Já se nos entranhou na cabeça, confusamente ainda, que o Estado patrimonialista, inchado, burocrático é que nos devora a vida. Durante quatro séculos, fomos carcomidos por capitanias, labirintos, autarquias. Enquanto houver 20 mil cargos de confiança no país, haverá canalhas, enquanto houver Estatais com caixa-preta, haverá canalhas, enquanto houver subsídios a fundo perdido, haverá canalhas. Com esse código penal, com esta estrutura judiciária, nunca haverá progresso. Já sabemos que, enquanto não desatracarmos os corpos públicos e privados, que enquanto não acabarem as emendas ao orçamento, as regras eleitorais vigentes, nada vai se resolver.

Já sabemos que mais de cinco bilhões por ano são pilhados das escolas, hospitais, estradas. Não adianta as CPIs punindo meia dúzia. A cada punição, outros nascerão mais fortes, como bactérias resistentes a antigas penicilinas. Temos de desinfetar seus ninhos, suas chocadeiras.

Descobrimos que a mentira é a regra geral que mantém as instituições em funcionamento.
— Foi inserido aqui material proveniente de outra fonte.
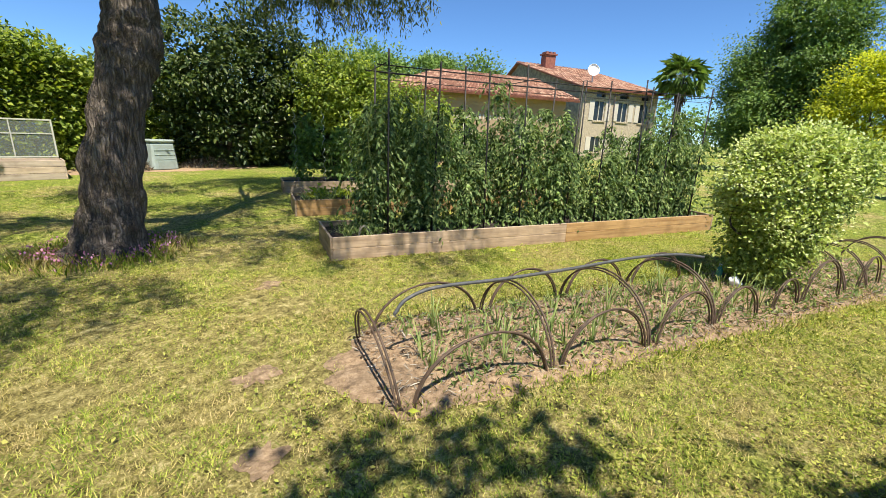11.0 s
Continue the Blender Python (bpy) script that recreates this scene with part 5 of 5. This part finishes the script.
# ---- grass, flowers and fallen leaves ----
def grass(name, label, n, area, length, width, keep=None):
    x0, x1, y0, y1 = area
    p = np.column_stack([rng.uniform(x0, x1, n), rng.uniform(y0, y1, n), np.zeros(n)])
    ru, rv = p[:, 0] * 0.9033 - p[:, 1] * 0.4289, p[:, 0] * 0.4289 + p[:, 1] * 0.9033
    bad = (ru > -2.8) & (ru < 3.6) & (rv > 2.72) & (rv < 3.72)
    bad |= (ru > BED_U - 0.03) & (ru < BED_U + BED_L) & (rv > BED_V - 0.02) & (rv < BED_V + BED_D)
    bad |= (ru > -2.75) & (ru < 2.9) & (rv > 8.08) & (rv < 9.07)
    s, q = p[:, 0] * 0.8906 - p[:, 1] * 0.4548, p[:, 0] * 0.4548 + p[:, 1] * 0.8906
    bad |= (s > -2.7) & (s < 3.7) & (q > -0.1) & (q < 1.2)
    cell, tuft = rng.random((97, 97)), rng.random((64, 64))
    gx, gy = (p[:, 0] - x0) / 0.31, (p[:, 1] - y0) / 0.31
    ix, iy, fx, fy = gx.astype(int) % 96, gy.astype(int) % 96, gx % 1, gy % 1
    dens = cell[ix, iy] * (1 - fx) * (1 - fy) + cell[ix + 1, iy] * fx * (1 - fy) + cell[ix, iy + 1] * (1 - fx) * fy + cell[ix + 1, iy + 1] * fx * fy
    for x, y, w, d in WORN:
        bad |= (np.hypot(p[:, 0] - x, p[:, 1] - y) < 0.42 * (w + d) / 2) & (rng.random(n) < 0.75)
    dens = np.clip((0.6 * dens + 0.4 * tuft[(p[:, 0] / 0.085).astype(int) % 64, (p[:, 1] / 0.085).astype(int) % 64] - 0.22) / 0.5, 0.05, 1)
    bad |= rng.random(n) > dens
    p, dens = p[~bad], dens[~bad]
    k = len(p)
    a = rng.uniform(0, 2 * math.pi, k)
    d = np.column_stack([np.cos(a), np.sin(a), np.zeros(k)])
    ln = length * rng.uniform(0.5, 1.5, (k, 1)) * (0.65 + 0.6 * dens[:, None])
    w = np.column_stack([-d[:, 1], d[:, 0], np.zeros(k)]) * width * 0.5
    tip = p + d * ln * rng.uniform(0.3, 1.0, (k, 1)) + np.array((0, 0, 1.0)) * ln * rng.uniform(0.35, 0.8, (k, 1))
    V = np.stack([p - w, p + w, tip], axis=1).reshape(-1, 3)
    ob = child(name, fast_mesh(name, V, np.arange(3 * k).reshape(-1, 3), L_GRASS))
    return tagged(ob, label, "grass", "", "stuff")


grass("grass_blades", "short mown grass blades, green and straw-coloured", 520000, (-6.5, 5.5, 0.6, 8.0), 0.025, 0.0040)
grass("grass_blades", "short mown grass blades further out on the lawn", 200000, (-9, 9, -1.0, 16.0), 0.034, 0.006)
grass("grass_blades", "longer green and straw-coloured blades round the dry bed", 260000, (-4.5, 6.0, 1.2, 6.4), 0.028, 0.0042)
def clover(n, area, length, label):
    """Low broad-leaved weeds in drifts between the grass."""
    x0, x1, y0, y1 = area
    p = np.column_stack([rng.uniform(x0, x1, n), rng.uniform(y0, y1, n), rng.uniform(0.006, 0.03, n)])
    ru, rv = p[:, 0] * 0.9033 - p[:, 1] * 0.4289, p[:, 0] * 0.4289 + p[:, 1] * 0.9033
    s, q = p[:, 0] * 0.8906 - p[:, 1] * 0.4548, p[:, 0] * 0.4548 + p[:, 1] * 0.8906
    bad = (ru > -2.9) & (ru < 3.7) & (rv > 2.66) & (rv < 3.80) | (ru > BED_U - 0.03) & (ru < BED_U + BED_L) & (rv > BED_V - 0.02) & (rv < BED_V + BED_D)
    bad |= (ru > -2.8) & (ru < 2.9) & (rv > 8.08) & (rv < 9.07) | (s > -2.75) & (s < 3.8) & (q > -0.15) & (q < 1.25)
    drift = 0.55 * np.sin(p[:, 0] * 3.1 + 1.7 * np.sin(p[:, 1] * 2.3)) + 0.55 * np.sin(p[:, 1] * 3.7 + 1.9 * np.sin(p[:, 0] * 2.9 + 1)) + 0.7 * np.sin(p[:, 0] * 11 + 2 * np.sin(p[:, 1] * 9)) + 0.7 * np.sin(p[:, 1] * 13 + 2 * np.sin(p[:, 0] * 10))
    worn = 1.6 * np.exp(-((p[:, 0] + 2.4) ** 2 + (p[:, 1] - 4.6) ** 2) / 4.0)
    for x, y, w, d in WORN:
        bad |= np.hypot(p[:, 0] - x, p[:, 1] - y) < 0.45 * (w + d) / 2
    p = p[~bad & (rng.random(n) < 1 / (1 + np.exp(-1.5 * (drift - 0.3 - worn))))]
    k = len(p)
    o = np.column_stack([rng.normal(0, 1, k), rng.normal(0, 1, k), rng.normal(0.3, 0.2, k)])
    ob = child("clover", leaves("clover", p, o, length, length * 0.62, L_CLOVER, 0.0, 0.3, 0.2, 0.5))
    return tagged(ob, label, "clover", "", "stuff")


clover(330000, (-5.2, 4.8, 1.2, 7.0), 0.015, "drifts of small bright clover leaves in the lawn")
clover(130000, (-8.0, 8.0, -1.0, 14.0), 0.024, "broad-leaved weeds in drifts over the lawn")
n = 520
a, d = rng.uniform(0, 2 * math.pi, n), 0.36 + 0.34 * rng.random(n)
pos = np.column_stack([-1.6 + np.cos(a) * d, 7.85 + np.sin(a) * d, rng.random(n) * 0.13])
tagged(child("flower_ring", leaves("flower_ring", pos, np.tile((0, 0, 1.0), (n, 1)), 0.03, 0.022, PINK, -0.3, 0.8)), "ring of small pink flowers round the tree's foot", "flowers", "", "stuff")
n = 1100
a, d = rng.uniform(0, 2 * math.pi, n), 0.34 + 0.5 * rng.random(n)
pos = np.column_stack([-1.6 + np.cos(a) * d, 7.85 + np.sin(a) * d, np.zeros(n)])
tagged(child("flower_leaves", leaves("flower_leaves", pos, np.tile((0, 0, 2.0), (n, 1)), 0.10, 0.008, L_GRASS, -0.3, 0.7)), "narrow green leaves of the flowers round the tree", "flowers", "", "stuff")
leaf_me = leaves("fallen_leaf", np.zeros((1, 3)), np.array([(1.0, 0, 0.05)]), 0.07, 0.03, L_YELLOW, 0, 0.05, 0.15)
for k in range(46):
    ob = child("fallen_leaf", leaf_me, None, pose(r.uniform(-4.5, 2.5), r.uniform(1.7, 5.2), 0.035, r.uniform(-15, 15), r.uniform(-15, 15), r.uniform(0, 360)) @ Matrix.Scale(r.uniform(0.5, 1.2), 4))
    tagged(ob, "fallen yellow leaf lying on the lawn", "leaf", "fallen leaves")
Os canalhas são mais didáticos que os honestos. O canalha ensina mais. Temos tido uma psicanálise para o povo, um show de verdades pelo chorrilho de negaças, de "nuncas", de "jamais", de cínicos sorrisos e lágrimas de crocodilo. Nunca aprendemos tanto de cabeça para baixo. Ânimo, meu povo! O Brasil está evoluindo em marcha a ré! Os canalhas são a base da nacionalidade!

Hoje, aposto, o Renan deve ser absolvido... (eu vos escrevo do passado...) É bom mesmo. A esperança tem de ser extirpada como um furúnculo maligno.

Pelo escracho, entenderemos a beleza do que poderíamos ser!